## Source excerpt

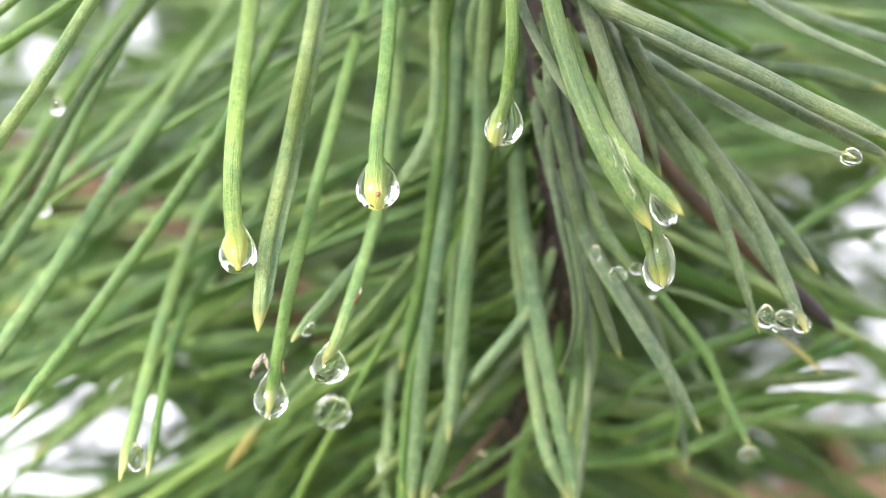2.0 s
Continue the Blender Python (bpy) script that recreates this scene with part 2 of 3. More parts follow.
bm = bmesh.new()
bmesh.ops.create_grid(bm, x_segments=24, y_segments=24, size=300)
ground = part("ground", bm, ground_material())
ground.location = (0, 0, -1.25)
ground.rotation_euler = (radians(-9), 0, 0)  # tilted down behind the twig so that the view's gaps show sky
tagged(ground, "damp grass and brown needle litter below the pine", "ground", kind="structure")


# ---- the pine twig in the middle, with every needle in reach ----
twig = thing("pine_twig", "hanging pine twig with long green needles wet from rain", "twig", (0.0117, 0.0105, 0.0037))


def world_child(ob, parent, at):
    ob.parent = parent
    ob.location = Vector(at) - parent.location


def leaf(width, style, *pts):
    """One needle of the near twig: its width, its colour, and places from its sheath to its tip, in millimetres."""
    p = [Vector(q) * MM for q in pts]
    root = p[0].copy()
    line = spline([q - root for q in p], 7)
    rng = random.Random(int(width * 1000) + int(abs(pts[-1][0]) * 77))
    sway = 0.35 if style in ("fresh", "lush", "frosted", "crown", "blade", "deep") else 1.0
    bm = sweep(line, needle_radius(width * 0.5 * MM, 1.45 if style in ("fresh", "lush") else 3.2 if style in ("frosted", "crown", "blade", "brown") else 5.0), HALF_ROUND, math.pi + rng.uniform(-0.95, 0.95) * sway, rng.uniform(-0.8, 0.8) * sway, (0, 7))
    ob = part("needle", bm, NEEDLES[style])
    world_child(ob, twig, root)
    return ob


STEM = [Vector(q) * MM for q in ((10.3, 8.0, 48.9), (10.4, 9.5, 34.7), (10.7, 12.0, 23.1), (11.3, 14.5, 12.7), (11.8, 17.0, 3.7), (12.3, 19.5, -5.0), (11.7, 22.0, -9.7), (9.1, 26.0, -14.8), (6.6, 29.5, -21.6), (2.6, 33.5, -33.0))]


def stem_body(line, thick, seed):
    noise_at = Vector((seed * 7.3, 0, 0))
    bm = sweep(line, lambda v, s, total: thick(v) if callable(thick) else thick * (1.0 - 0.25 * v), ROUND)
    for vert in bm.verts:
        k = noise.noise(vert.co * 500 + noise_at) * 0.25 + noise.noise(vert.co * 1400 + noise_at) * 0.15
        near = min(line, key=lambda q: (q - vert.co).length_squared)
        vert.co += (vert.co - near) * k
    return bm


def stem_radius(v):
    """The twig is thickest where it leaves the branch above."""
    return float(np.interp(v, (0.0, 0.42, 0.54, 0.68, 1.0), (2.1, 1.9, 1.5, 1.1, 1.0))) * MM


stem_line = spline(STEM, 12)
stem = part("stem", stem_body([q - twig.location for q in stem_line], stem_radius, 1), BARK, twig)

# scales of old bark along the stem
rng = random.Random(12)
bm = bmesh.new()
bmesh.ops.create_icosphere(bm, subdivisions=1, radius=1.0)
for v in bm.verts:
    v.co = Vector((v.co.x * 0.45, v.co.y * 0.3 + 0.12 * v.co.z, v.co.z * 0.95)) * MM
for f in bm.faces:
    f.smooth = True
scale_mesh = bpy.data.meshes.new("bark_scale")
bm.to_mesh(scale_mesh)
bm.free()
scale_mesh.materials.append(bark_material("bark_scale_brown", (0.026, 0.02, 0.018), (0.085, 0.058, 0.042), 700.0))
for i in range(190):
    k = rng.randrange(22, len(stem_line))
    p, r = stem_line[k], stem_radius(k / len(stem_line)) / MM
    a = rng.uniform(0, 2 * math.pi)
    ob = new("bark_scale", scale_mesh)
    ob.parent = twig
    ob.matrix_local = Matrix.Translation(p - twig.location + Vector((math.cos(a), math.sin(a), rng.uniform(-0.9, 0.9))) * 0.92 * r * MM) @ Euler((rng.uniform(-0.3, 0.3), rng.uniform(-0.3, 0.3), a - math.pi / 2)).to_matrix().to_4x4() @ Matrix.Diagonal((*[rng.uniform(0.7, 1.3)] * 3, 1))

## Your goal
Write out exactly the opening lines of the data, stopping after the line that holds "STEM = [Vector(q)". Exclude pictures.

## Exercise output
2.0 s
Continue the Blender Python (bpy) script that recreates this scene with part 2 of 3. More parts follow.
bm = bmesh.new()
bmesh.ops.create_grid(bm, x_segments=24, y_segments=24, size=300)
ground = part("ground", bm, ground_material())
ground.location = (0, 0, -1.25)
ground.rotation_euler = (radians(-9), 0, 0)  # tilted down behind the twig so that the view's gaps show sky
tagged(ground, "damp grass and brown needle litter below the pine", "ground", kind="structure")


# ---- the pine twig in the middle, with every needle in reach ----
twig = thing("pine_twig", "hanging pine twig with long green needles wet from rain", "twig", (0.0117, 0.0105, 0.0037))


def world_child(ob, parent, at):
    ob.parent = parent
    ob.location = Vector(at) - parent.location


def leaf(width, style, *pts):
    """One needle of the near twig: its width, its colour, and places from its sheath to its tip, in millimetres."""
    p = [Vector(q) * MM for q in pts]
    root = p[0].copy()
    line = spline([q - root for q in p], 7)
    rng = random.Random(int(width * 1000) + int(abs(pts[-1][0]) * 77))
    sway = 0.35 if style in ("fresh", "lush", "frosted", "crown", "blade", "deep") else 1.0
    bm = sweep(line, needle_radius(width * 0.5 * MM, 1.45 if style in ("fresh", "lush") else 3.2 if style in ("frosted", "crown", "blade", "brown") else 5.0), HALF_ROUND, math.pi + rng.uniform(-0.95, 0.95) * sway, rng.uniform(-0.8, 0.8) * sway, (0, 7))
    ob = part("needle", bm, NEEDLES[style])
    world_child(ob, twig, root)
    return ob


STEM = [Vector(q) * MM for q in ((10.3, 8.0, 48.9), (10.4, 9.5, 34.7), (10.7, 12.0, 23.1), (11.3, 14.5, 12.7), (11.8, 17.0, 3.7), (12.3, 19.5, -5.0), (11.7, 22.0, -9.7), (9.1, 26.0, -14.8), (6.6, 29.5, -21.6), (2.6, 33.5, -33.0))]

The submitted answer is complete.